Russia’s history books must be rewritten after its defeat, Kaja Kallas suggests
Prime Minister of Estonia, Kaja Kallas, during an interview at the Munich Security Conference in Munich, February 19, 2023 © AP / Petr David Josek
Estonian Prime Minister Kaja Kallas has suggested that the entire population of Russia must be re-educated to root out any traces of “imperialistic dreams,” claiming that otherwise, with or without President Vladimir Putin at the helm, the “history will repeat itself” and Europe will never be safe.
Expressing no doubt that with the help of NATO, Ukraine will eventually defeat Russia on the battlefield, Kallas claimed on Sunday it was high time to discuss the question of “accountability” for the conflict, and how to deal with the Russians who “admire dictators.”
“Our history books were rewritten after we regained our independence to reflect all the crimes that were committed.
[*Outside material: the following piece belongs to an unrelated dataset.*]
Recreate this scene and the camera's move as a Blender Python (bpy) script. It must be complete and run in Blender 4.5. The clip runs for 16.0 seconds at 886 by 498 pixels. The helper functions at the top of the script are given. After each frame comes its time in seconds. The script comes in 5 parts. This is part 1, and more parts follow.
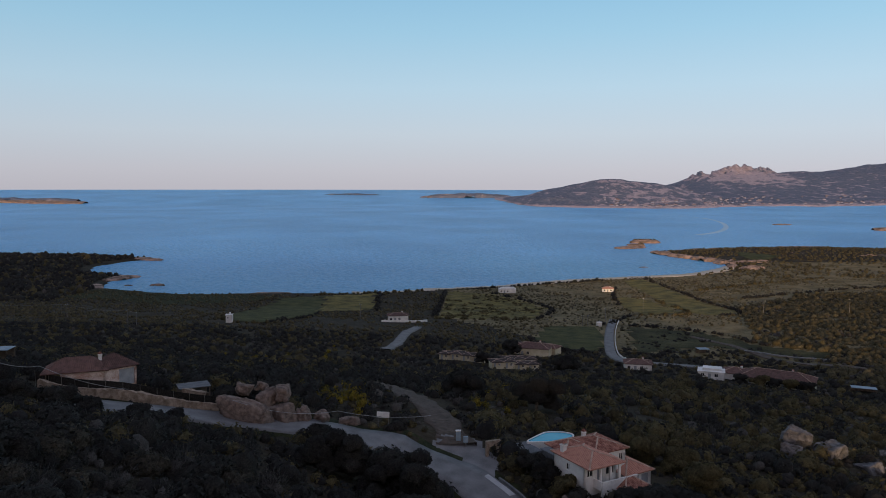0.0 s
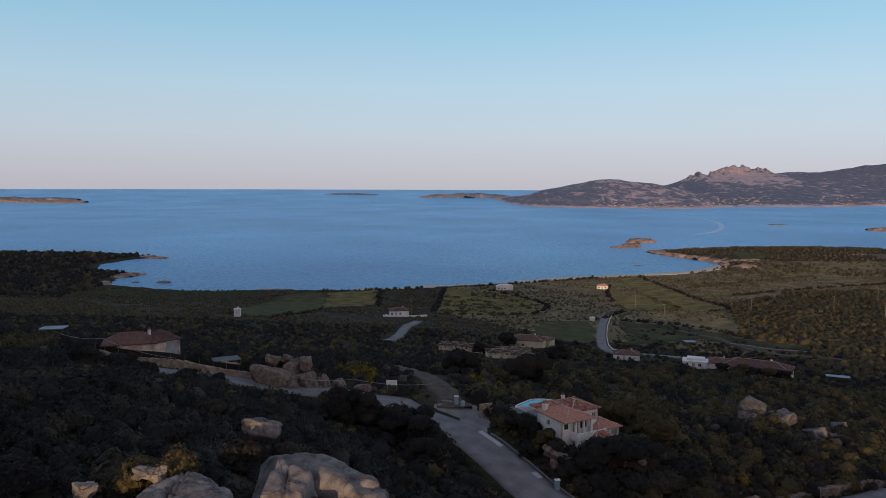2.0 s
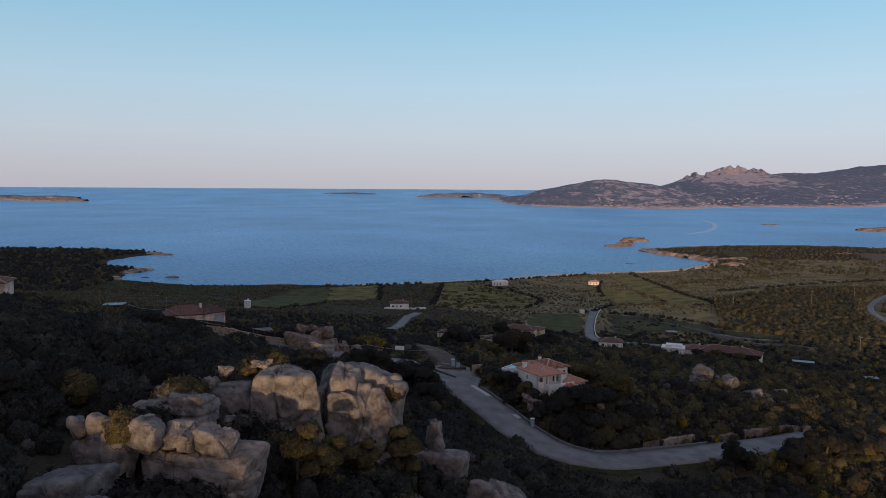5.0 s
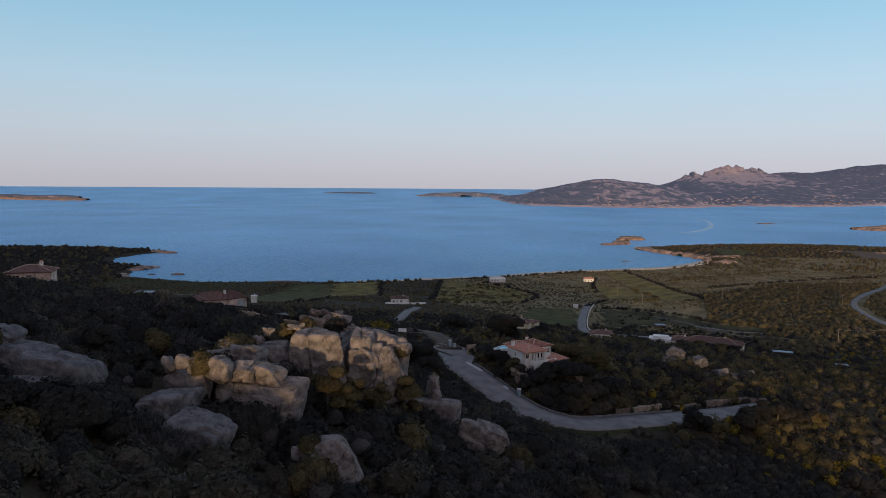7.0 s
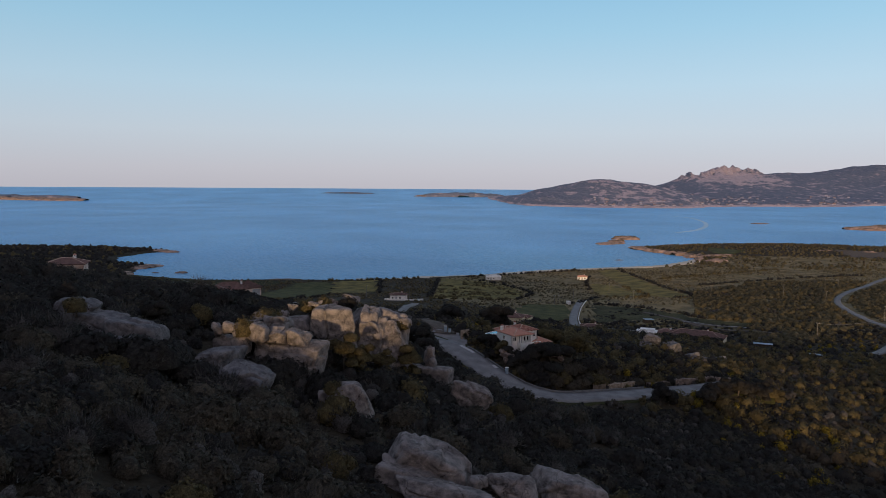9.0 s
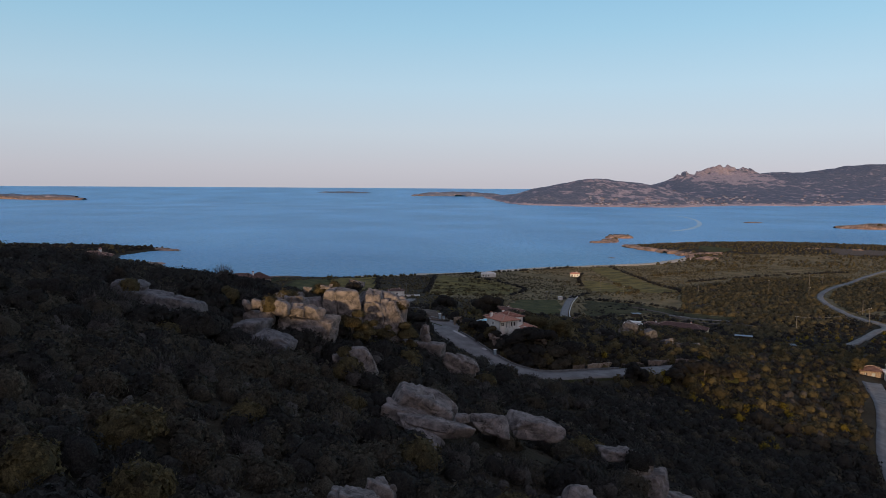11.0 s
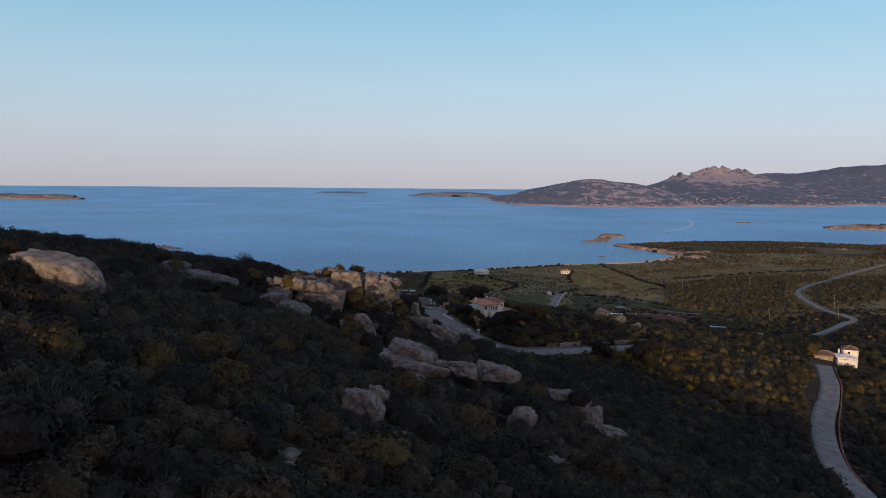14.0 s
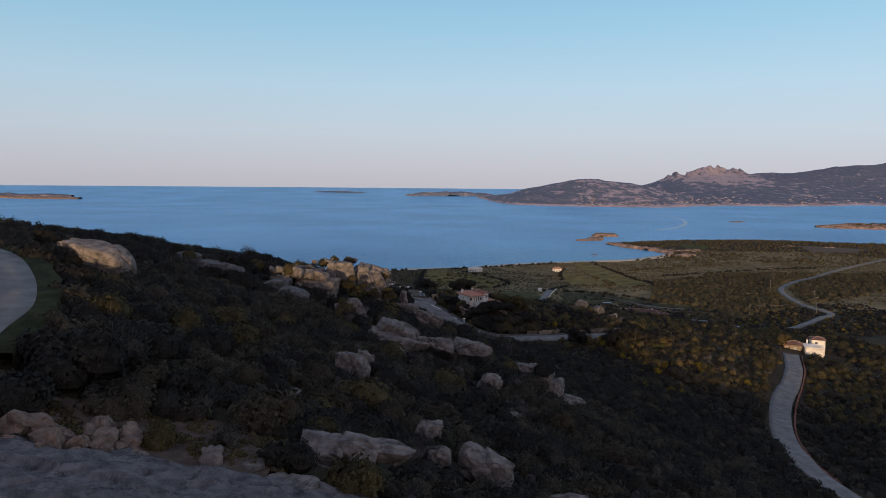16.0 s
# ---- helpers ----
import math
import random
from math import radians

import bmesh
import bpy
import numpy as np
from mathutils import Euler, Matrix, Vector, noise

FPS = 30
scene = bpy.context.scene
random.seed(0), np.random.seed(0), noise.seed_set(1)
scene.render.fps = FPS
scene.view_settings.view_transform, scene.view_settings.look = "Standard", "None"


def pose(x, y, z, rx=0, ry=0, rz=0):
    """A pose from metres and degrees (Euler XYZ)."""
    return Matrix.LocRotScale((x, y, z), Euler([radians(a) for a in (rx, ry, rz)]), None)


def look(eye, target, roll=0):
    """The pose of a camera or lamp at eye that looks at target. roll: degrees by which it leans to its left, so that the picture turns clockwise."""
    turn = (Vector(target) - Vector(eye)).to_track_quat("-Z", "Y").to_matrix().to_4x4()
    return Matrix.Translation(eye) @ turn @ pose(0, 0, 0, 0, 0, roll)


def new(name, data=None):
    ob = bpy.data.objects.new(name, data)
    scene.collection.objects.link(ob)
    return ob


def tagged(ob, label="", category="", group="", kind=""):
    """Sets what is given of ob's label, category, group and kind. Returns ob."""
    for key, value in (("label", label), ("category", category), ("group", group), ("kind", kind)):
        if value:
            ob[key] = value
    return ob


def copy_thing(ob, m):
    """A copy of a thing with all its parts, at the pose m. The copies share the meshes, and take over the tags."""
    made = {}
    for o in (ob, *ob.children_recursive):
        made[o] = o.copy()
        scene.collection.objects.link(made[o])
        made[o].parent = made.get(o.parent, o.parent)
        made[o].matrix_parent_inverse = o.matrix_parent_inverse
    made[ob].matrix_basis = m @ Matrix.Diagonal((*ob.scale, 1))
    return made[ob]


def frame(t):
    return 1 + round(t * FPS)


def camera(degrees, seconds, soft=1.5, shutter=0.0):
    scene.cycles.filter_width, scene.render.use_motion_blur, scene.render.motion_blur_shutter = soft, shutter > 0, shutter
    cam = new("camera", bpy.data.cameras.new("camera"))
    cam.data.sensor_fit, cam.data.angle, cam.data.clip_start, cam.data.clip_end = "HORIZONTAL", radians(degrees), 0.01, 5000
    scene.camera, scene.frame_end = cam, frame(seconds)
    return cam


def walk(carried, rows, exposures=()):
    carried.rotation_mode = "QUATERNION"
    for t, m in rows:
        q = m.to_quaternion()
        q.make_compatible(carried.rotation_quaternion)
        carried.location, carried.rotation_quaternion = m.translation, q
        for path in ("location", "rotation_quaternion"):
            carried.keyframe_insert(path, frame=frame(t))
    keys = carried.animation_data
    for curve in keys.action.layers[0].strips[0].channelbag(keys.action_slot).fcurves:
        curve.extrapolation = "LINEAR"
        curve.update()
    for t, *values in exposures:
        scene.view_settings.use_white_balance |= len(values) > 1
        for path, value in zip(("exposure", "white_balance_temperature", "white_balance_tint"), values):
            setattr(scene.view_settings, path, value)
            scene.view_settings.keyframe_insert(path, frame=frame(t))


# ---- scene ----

It was not the same for Russia,” Kallas said during the last day of the Munich Security Conference.
Drawing parallels with Nazi Germany, Kallas argued only after the Nuremberg tribunal “the German people got to know about the crimes that the Nazis committed, hence the change in mindset.”
“[The Russians] are defining themselves through the empire really; they are the masters of that empire. If people admire dictators, there is no obstacle to becoming one or submitting to one,” she said, arguing that the only way to break this cycle is to rewrite history books.
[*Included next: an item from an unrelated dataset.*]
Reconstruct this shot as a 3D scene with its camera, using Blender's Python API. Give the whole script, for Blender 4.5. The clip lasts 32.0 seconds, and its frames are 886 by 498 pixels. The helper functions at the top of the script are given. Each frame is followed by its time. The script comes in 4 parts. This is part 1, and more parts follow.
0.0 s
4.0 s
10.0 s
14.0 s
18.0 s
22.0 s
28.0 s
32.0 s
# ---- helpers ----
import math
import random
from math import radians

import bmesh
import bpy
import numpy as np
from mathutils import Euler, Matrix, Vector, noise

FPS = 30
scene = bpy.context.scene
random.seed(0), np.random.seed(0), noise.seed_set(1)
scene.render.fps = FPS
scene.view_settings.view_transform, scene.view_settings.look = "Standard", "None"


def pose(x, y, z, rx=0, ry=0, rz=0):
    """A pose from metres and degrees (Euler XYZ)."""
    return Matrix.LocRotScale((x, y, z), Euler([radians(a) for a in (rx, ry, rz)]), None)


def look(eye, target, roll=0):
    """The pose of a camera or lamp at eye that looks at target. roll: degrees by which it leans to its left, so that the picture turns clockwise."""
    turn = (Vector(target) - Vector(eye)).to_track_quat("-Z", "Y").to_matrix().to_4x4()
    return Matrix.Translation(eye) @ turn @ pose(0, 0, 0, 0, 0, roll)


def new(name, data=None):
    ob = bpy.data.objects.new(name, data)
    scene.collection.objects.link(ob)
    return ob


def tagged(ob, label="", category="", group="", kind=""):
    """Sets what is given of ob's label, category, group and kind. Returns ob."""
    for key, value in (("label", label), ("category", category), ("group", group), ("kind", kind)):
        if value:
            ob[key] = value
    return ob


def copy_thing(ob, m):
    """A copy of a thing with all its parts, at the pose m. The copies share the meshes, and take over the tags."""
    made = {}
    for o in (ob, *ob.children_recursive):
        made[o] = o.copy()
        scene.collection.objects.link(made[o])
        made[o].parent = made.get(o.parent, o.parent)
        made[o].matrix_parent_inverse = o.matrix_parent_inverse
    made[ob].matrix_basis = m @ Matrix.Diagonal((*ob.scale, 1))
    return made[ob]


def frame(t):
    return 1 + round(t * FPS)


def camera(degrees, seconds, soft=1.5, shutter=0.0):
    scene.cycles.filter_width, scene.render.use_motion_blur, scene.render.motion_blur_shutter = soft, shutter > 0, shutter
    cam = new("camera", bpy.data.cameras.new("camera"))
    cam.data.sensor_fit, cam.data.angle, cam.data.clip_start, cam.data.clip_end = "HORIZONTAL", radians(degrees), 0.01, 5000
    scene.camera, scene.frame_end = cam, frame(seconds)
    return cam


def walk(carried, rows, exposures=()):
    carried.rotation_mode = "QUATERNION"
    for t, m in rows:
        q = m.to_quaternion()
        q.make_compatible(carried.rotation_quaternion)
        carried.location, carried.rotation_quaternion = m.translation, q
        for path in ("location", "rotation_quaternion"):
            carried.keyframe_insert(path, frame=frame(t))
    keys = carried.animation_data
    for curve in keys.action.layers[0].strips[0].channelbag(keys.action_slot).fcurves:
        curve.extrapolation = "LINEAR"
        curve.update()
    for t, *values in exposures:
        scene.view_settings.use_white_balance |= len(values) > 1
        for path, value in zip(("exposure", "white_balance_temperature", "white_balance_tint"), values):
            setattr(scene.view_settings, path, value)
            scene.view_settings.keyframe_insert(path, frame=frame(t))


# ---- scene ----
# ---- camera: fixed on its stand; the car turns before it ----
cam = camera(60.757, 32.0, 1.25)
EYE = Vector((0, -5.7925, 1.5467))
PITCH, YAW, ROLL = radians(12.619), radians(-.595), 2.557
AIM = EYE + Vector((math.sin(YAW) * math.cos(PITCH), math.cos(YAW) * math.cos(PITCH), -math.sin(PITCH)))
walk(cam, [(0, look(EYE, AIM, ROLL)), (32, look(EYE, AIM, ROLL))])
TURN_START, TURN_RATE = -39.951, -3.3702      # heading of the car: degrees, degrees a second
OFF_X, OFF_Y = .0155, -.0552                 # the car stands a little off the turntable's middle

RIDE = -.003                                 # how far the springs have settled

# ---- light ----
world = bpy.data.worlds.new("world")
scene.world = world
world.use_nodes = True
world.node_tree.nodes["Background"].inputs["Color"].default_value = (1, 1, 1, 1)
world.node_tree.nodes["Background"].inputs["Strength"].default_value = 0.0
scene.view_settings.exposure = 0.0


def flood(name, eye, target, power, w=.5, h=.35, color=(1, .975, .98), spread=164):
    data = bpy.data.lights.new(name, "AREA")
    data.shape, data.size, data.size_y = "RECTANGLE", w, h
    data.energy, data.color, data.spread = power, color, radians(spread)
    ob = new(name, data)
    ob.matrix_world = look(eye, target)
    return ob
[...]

“History matters… They are still teaching and learning from Soviet history books,” she added. “And I’m not talking about Putin, not Putin, it’s the nation and what is in it, what are they celebrating really… we have to cut that cycle.”
Estonia, along with other Baltic states, has been among the hardline supporters of Ukraine amid the conflict with Moscow, pledging roughly 1% of its total GDP in military assistance to Kiev, strongly backing the EU-wide sanctions on Russia. Among other things, last year the country’s parliament passed a bill to completely phase out Russian-language schooling. Kallas defended the measure, which affects the Russian ethnic minority – around a quarter of the nation’s population of 1.3 million. She insisted the reform is an entirely “normal” thing for Europe.
Since the fall of the Soviet Union, Estonian officials are increasingly attempting to portray the period as illegal “annexation,” revising the history of the Nazi German occupation, the Estonian collaboration with the Nazis, and the Soviet move to incorporate the Baltic states in 1940. The Nazi-run Reichskommissariat Ostland region was the site of fierce battles during WWII, with German forces, as well as locally-raised troops fighting against the advancing Soviet Red Army before the country was liberated in September 1944.